FAIR has frequently been cited as the go-to source of media criticism by the Communist Party USA's news website People's World.
It does not take long to read Osama bin Laden's 1998 fatwa calling it a duty for Muslims to kill Americans anywhere they can, or the Hamas Charter, to see that the terrorists do base their acts on Islamic religious texts.
"Praise be to God, who … says in His Book: 'But when the forbidden months are past, then fight and slay the pagans wherever ye find them, seize them, beleaguer hem and lie in wait for them in every stratagem (of war),'" bin Laden wrote. "And peace be upon our Prophet, Muhammad Bin-'Abdullah, who said: 'I have been sent with the sword between my hands to ensure that no one but God is worshipped, God who put my livelihood under the shadow of my spear and who inflicts humiliation and scorn on those who disobey my orders.'"
The opening paragraph of the Hamas charter invokes Surat Al-Imran (III), verses 109-111, before saying "Israel will rise and will remain erect until Islam eliminates it as it had eliminated its predecessors. The Islamic World is burning." Later, it cites Sura 2 (the Cow), verse 120, before declaring "There is no solution to the Palestinian problem except by Jihad."
The media campaign to minimize radical Islam as a driver of terrorism is contradicted by at least two policy papers from non-conservative foreign policy think tanks.

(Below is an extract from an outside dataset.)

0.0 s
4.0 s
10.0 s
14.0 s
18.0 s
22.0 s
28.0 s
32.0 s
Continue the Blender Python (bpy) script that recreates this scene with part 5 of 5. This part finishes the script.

A 2010 report by the Bipartisan Policy Center found that the only common denominator for Muslim radicalization in America was a "religious fervor" that led them to justify violent behavior, and the Council on Foreign Relations found in a 2011 report that this thread has played out repeatedly in homegrown Islamic terrorists as diverse as Anwar al-Awlaki, Faisal Shahzad and Jose Padilla.
Another reality is that many Muslim Brotherhood, Salafist and Wahhabist clerics who control Islamic religious institutions in the Muslim world as well as the West have openly rationalized "martyrdom operations" or "legitimate resistance" to justify terrorism. This has particularly been true with regard to terror attacks against Israel and the United States.
"I encourage the Palestinians to… If only I, along with my brothers, my friends, and all the preachers, could go to that sacred land and die there as martyrs… Alas, it was not to be. Nevertheless, I encourage my brothers in Palestine to continue these wonderful, Jihadi, martyrdom operations," Sheikh Muhammad Musa Al-Sharif, assistant professor in the Department of Islamic Studies, King Abdul Aziz University, said in a Jan. 17 interview with Iqra TV that was translated by the Middle East Media Research Institute (MEMRI).
Another noted example is Sheikh Yusuf Qaradawi, a Qatari-based Egyptian cleric who is touted by American Islamist groups including CAIR as a moderate. Following the 2003 U.S. invasion of Iraq, Qaradawi declared that Muslims who died fighting Americans in the Persian Gulf area would be considered "martyrs given their good intentions since they consider these invading troops an enemy within their territories but without their will."
Qaradawi republished a fatwa on his website on earlier this month, originally written May 7, 2001 urging Muslims to engage in a jihad against their enemies.
"There is no doubt that the Muslim is enjoined to wage jihad on the enemies of his religion and his homeland," Qaradawi wrote. "The Muslim does not take the infidel as a friend, and the pious does not take as a friend the impious, for if he takes him as a friend, it is evidence of a lack of faith, or the disappearance of his conversion to Islam, God forbid, for it is a kind of apostasy, and a type of defection from Islam. The Muslim if he cannot wage Jihad on his enemies with the sword, should then at least wage jihad on them by boycott."
The unwillingness to recognize religion's role in these attacks by many in the media stems from a false belief that Muslims are victims in need of defense leads to a moral equivalency, according to Zuhdi Jasser, founder and president of the American Islamic Forum for Democracy.
Jasser argues that the white supremacist narrative following the bombing stems from an acceptance by many liberals of the paranoid American Islamist narrative that Muslims are the victims of an imaginary plot to subjugate Islam. Many liberals in the media have also bought into the idea that the Muslim terrorists arrested since and Islamic charities closed by the government as fronts for terrorist groups in the wake of 9/11 were framed by the government. Another false belief is that Muslims have been the predominant victims of religiously motivated hate crimes since 9/11.
Hate crimes against Muslims have fallen dramatically since 2001, when Muslims accounted for 26.3 percent of all hate crimes targeting religion. In 2011, that number stood at 13.3 percent, according to FBI statistics. By contrast, the same statistics show that hate crimes against Jews accounted for 57 percent of all religiously motivated hate crimes in 2001 and 62 percent in 2011.
Jasser argues that politics feeds the white supremacist narrative and jihad denial of many media figures.
"This is part of a growing meme of thou shalt not be critical of minorities," Jasser said. "Those who refuse to acknowledge that while not all Muslims are Islamists, all Islamists are Muslim are in denial. That denial can be manifested many ways in order to deflect debate and genuine critique or reform."
Jasser charges that accusations from media figures fuel Islamist efforts to sow alienation and hatred of the West. That makes young Muslims susceptible to al-Qaida's message, as the Tsarnaev case shows.